Even though Phil hadn’t watched Star Blazers, he picked up enough from folks like Doug and me. He portrayed Earth with a ring of asteroids left over from when Zordar destroyed the moon.

What else? Let’s see, General Radnar was a religious fanatic, who captured the Argo and was going to use the wave-motion gun to pulverize Earth…

But it never had that kind of firepower in the series, being able to destroy planets, except for Dezarium in Be Forever, and that was a fluke of physics.

Yeah, different energies interacting and that sort of thing. But still, like we saw at the end of the second series when Zordar was bombing Earth, you can’t do it all in one shot. This was written before it became fashionable to have religious fanatics as your enemies.

Which was another interesting concept for the time…

Yeah, like the “cosmic chick,” Mother Arishna, the goddess of the Comet Imperials, who, at the end, is apologizing…and the President of Earth says, “blah, blah, blah”, and she says “I WASN’T TALKING TO YOU!” She was talking to Earth’s cosmic chick.
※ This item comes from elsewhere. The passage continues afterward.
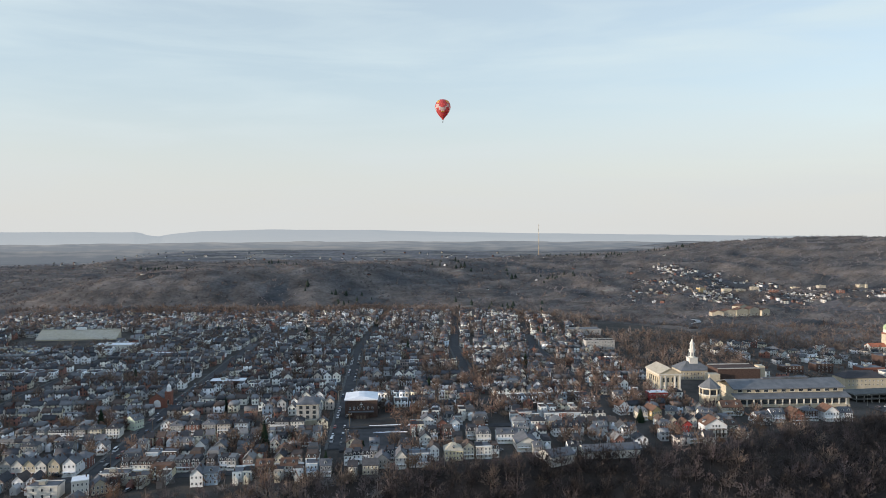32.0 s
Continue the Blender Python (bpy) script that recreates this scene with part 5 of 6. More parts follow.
# bents under the approach through the wooded bank, and the dark stone abutment on the far bank
part("bank_support", Form().beam((BR[1].x - 1.6, BR[1].y, -2), (BR[1].x - 1.2, BR[1].y, DECK - 9.6), 0.35).beam((BR[1].x + 1.6, BR[1].y, -2), (BR[1].x + 1.2, BR[1].y, DECK - 9.6), 0.35), dark_steel, ob, "dark steel legs on the bank")
for k in range(1, 6):
    p = BR[0].lerp(BR[1], k / 6)
    part("trestle_bent", Form().beam((p.x - 1.5, p.y - 1.5, put_z(p.x, p.y) - 1), (p.x - 0.8, p.y - 0.8, DECK - 0.8), 0.22).beam((p.x + 1.5, p.y + 1.5, put_z(p.x, p.y) - 1), (p.x + 0.8, p.y + 0.8, DECK - 0.8), 0.22), dark_steel, ob)

ob = thing("truss_bridge", "dark steel through-truss railway bridge among riverside trees", "bridge")
a, b, n, h = Vector((205, 571, 5)), Vector((292, 571, 5)), 10, 8.0
part("deck", Form().beam(a, b, 5.5, 0.6), dark_steel, ob)
for sg in (-1, 1):
    s = Vector((0, 2.9 * sg, 0))
    bot = [a.lerp(b, k / n) + s for k in range(n + 1)]
    top = [p + Vector((0, 0, h)) for p in bot]
    part("chord", Form().beam(top[1], top[-2], 0.6).beam(bot[0], bot[-1], 0.5).beam(bot[0], top[1], 0.55).beam(top[-2], bot[-1], 0.55), dark_steel, ob)
    for k in range(1, n):
        part("post", Form().beam(bot[k], top[k], 0.35), dark_steel, ob)
        if k < n - 1:
            part("diagonal", Form().beam(top[k], bot[k + 1], 0.22) if k < n / 2 else Form().beam(bot[k], top[k + 1], 0.22), dark_steel, ob)
for k in range(1, n):
    p = a.lerp(b, k / n) + Vector((0, 0, h))
    part("cross_brace", Form().beam(p + Vector((0, -2.9, 0)), p + Vector((0, 2.9, 0)), 0.25), dark_steel, ob)
for x in (205, 248, 292):
    part("pier", Form().taper(x, 571, -6, 4.6, 1.8, 3.6, 1.3, 3.2), concrete, ob)
f = Form()
for k in range(12):
    x = 70 + k * 12
    f.beam((x, 558 + 0.1 * (x - 70), 4.4), (x + 12, 558 + 0.1 * (x - 58), 4.4), 5, 0.8)
    f.box(x - 0.5, 556.5 + 0.1 * (x - 70), -4, x + 0.5, 559.5 + 0.1 * (x - 70), 4.2)
part("approach_trestle", f, dark_steel, ob)

# ---- the terrace by the river ----
strip("road", [(-420, 664), (-248, 676), (-95, 700), (19, 737), (128, 768), (316, 812), (480, 868)], 4.5, 0.3, dirt, "pale track along the foot of the bluff", "road")
strip("road", [(-430, 640), (-220, 655), (-110, 664)], 2.6, 0.25, dirt, "narrow towpath along the wooded bank", "path")
strip("yard", [(40, 712), (110, 728), (180, 742), (240, 762), (330, 790)], 34, 0.18, dirt, "bare gravel yard between sheds", "yard")
strip("yard", [(262, 748), (352, 788)], 52, 0.24, asphalt, "empty asphalt yard with snow at the edge", "yard")


def shed(x, y, w, d, h, rise, turn, wall, roof, label, along="x", doors=0, name="warehouse", wins=0):
    b = thing(name, label, "warehouse", at(x, y, turn), "riverside sheds")
    if rise:
        part("wall", Form().gable_wall(-w / 2, -d / 2, w / 2, d / 2, -2, h, rise, along), wall, b)
        part("roof", Form().gable_roof(-w / 2, -d / 2, w / 2, d / 2, h, rise, along, 0.5, 0.3), roof, b)
    else:
        part("wall", Form().box(-w / 2, -d / 2, -2, w / 2, d / 2, h), wall, b)
        part("roof", Form().hexa([(-w / 2 - .3, -d / 2 - .3, h), (w / 2 + .3, -d / 2 - .3, h), (w / 2 + .3, d / 2 + .3, h + .5), (-w / 2 - .3, d / 2 + .3, h + .5), (-w / 2 - .3, -d / 2 - .3, h + .3), (w / 2 + .3, -d / 2 - .3, h + .3), (w / 2 + .3, d / 2 + .3, h + .8), (-w / 2 - .3, d / 2 + .3, h + .8)]), roof, b)
    for k in range(doors):
        place("roller_door", ROLL_DOOR, b, -w / 2 + w * (k + 0.5) / doors, -d / 2 - 0.05, 0)
    if wins:
        window_rows(b, WIN_SMALL, -w / 2 + 1, w / 2 - 1, wins, (h - 1.6,), -d / 2 - 0.05)
    return b


old_brick = material("old_brick", (0.13, 0.065, 0.050), (0.21, 0.11, 0.085), 1.5, 0.9, bump=0.2)
shed(251, 733, 29, 12, 6.2, 0, 14, metal_wall, roof_slate, "white metal warehouse with a dark low roof", wins=5)
shed(229, 755, 14, 34, 7.0, 2.6, -5, metal_wall, roof_grey, "long white warehouse with a grey gabled roof", "y", wins=2)
shed(190, 749, 11, 13, 6.4, 2.2, 8, old_brick, roof_slate, "old red brick mill under a slate roof", "y", wins=3)
shed(210, 751, 22, 18, 4.6, 1.4, 8, brick_brown, roof_slate, "low brick works with patched dark roofs", "x", 2)
shed(214, 735, 12, 7, 3.4, 1.0, 8, brick_red, roof_brown, "small brick lean-to beside the works", "x", 1)
shed(116, 706, 27, 9, 3.6, 1.6, 3, timber, tar_roof, "long open timber shed with a dark roof", "x", 0)
shed(58, 698, 15, 7, 3.2, 1.2, 14, metal_wall, roof_grey, "low shed with a grey metal roof", "x", 0)
shed(76, 706, 6, 5, 3.0, 1.0, 14, brick_red, roof_brown, "tiny red outbuilding beside a bare tree", "y")


def trailer(x, y, turn, l, label):
    b = thing("trailer", label, "trailer", at(x, y, turn, 0.2))
    part("body", Form().box(-l / 2, -1.3, 1.0, l / 2, 1.3, 3.7), metal_wall, b)
    part("chassis", Form().box(-l / 2 + 0.3, -1.1, 0.7, l / 2 - 0.3, 1.1, 1.0), dark_steel, b)
    for k in (-l / 2 + 1.5, -l / 2 + 2.8, l / 2 - 2):
        for sg in (-1, 1):
            place("wheel", WHEEL, b, k, sg * 1.15, 0.5)
    for k in range(3):
        place("window", WIN_SMALL, b, -l / 4 + k * l / 4, -1.32, 2.1)
    return b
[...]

Desslok also referred to theirs, when he said “if there is a goddess on Gamilon, we’d better get back there because She is probably rather cross with us right now…”, which would segue perfectly into The New Voyage.
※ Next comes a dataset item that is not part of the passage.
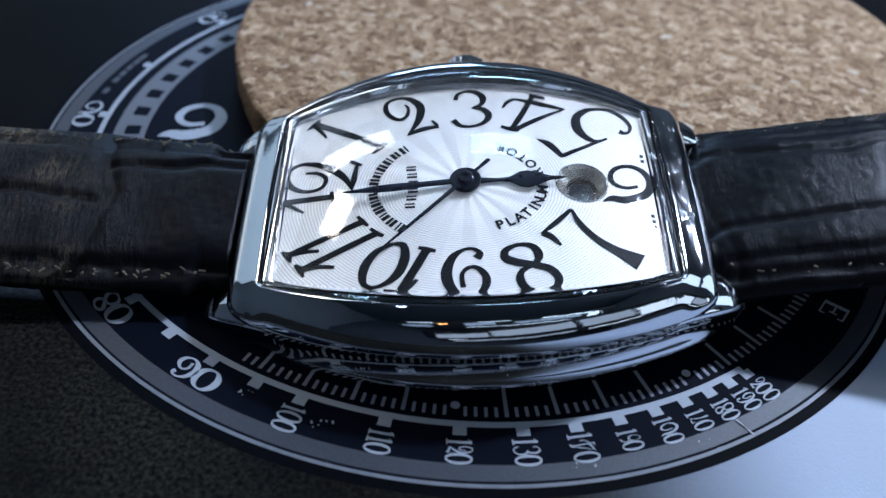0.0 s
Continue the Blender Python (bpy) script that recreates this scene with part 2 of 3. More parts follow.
def lathe(profile, n=48, at=(0, 0, 0)):
    """A turned shape from (radius, height) pairs."""
    rings = [[(at[0] + r * math.cos(2 * math.pi * k / n), at[1] + r * math.sin(2 * math.pi * k / n), at[2] + z) for k in range(n)] for r, z in profile]
    return loft(rings, True, True)


def spline(points, steps=8):
    """Catmull-Rom through tuples of any length."""
    pts = [Vector(p) for p in points]
    if len(pts) == 2:
        return [pts[0].lerp(pts[1], k / 3) for k in range(4)]
    pts = [pts[0] * 2 - pts[1]] + pts + [pts[-1] * 2 - pts[-2]]
    out = []
    for a, b, c, d in zip(pts, pts[1:], pts[2:], pts[3:]):
        for k in range(steps):
            t = k / steps
            out.append(0.5 * (2 * b + (c - a) * t + (2 * a - 5 * b + 4 * c - d) * t * t + (3 * b - a - 3 * c + d) * t ** 3))
    return out + [pts[-2]]


def ribbon(bm, stroke, place, lift, thick, boost=1.0):
    """A pen stroke (x, y, width) laid on a surface; place(x, y, h) gives the point h above it."""
    pts = spline(stroke)
    rows = []
    for k, p in enumerate(pts):
        a, b = pts[max(k - 1, 0)], pts[min(k + 1, len(pts) - 1)]
        d = Vector((b.x - a.x, b.y - a.y))
        d = d.normalized() if d.length > 1e-9 else Vector((1, 0))
        w = max(p.z, 0.04) * boost / 2
        l, r = (p.x - d.y * w, p.y + d.x * w), (p.x + d.y * w, p.y - d.x * w)
        rows.append([bm.verts.new(place(*q, h)) for q, h in ((l, lift), (l, lift + thick), (r, lift + thick), (r, lift))])
    for a, b in zip(rows, rows[1:]):
        for k in range(3):
            bm.faces.new((a[k], a[k + 1], b[k + 1], b[k]))
    for end in (rows[0], rows[-1]):
        bm.faces.new(end)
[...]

How did the series do for Comico?

The sales were unprecedently huge. A reality in the American comic book industry is that nothing sells as
well as a comic book with a cartoon tie-in; GI Joe, Transformers, etc, they sold like hotcakes. Robotech was on the air. The Macross comic book did better than the Mospeada or the Southern Cross one. I don’t remember the numbers precisely. The best-selling one of them was doing something like 80,000 copies. Star Blazers came out, hadn’t been on TV in seven years. They were expecting 30,000 in sales, they sold like 290,000 of the first issue, which for a comic book in the 1980s was absolutely spectacular.

Trouble is, I’m not too sure about the exact number. I can’t quote that as a fact. I remember it was triple the sales of the best-selling Robotech comic at the time, and it blew everyone away. It surprised everybody.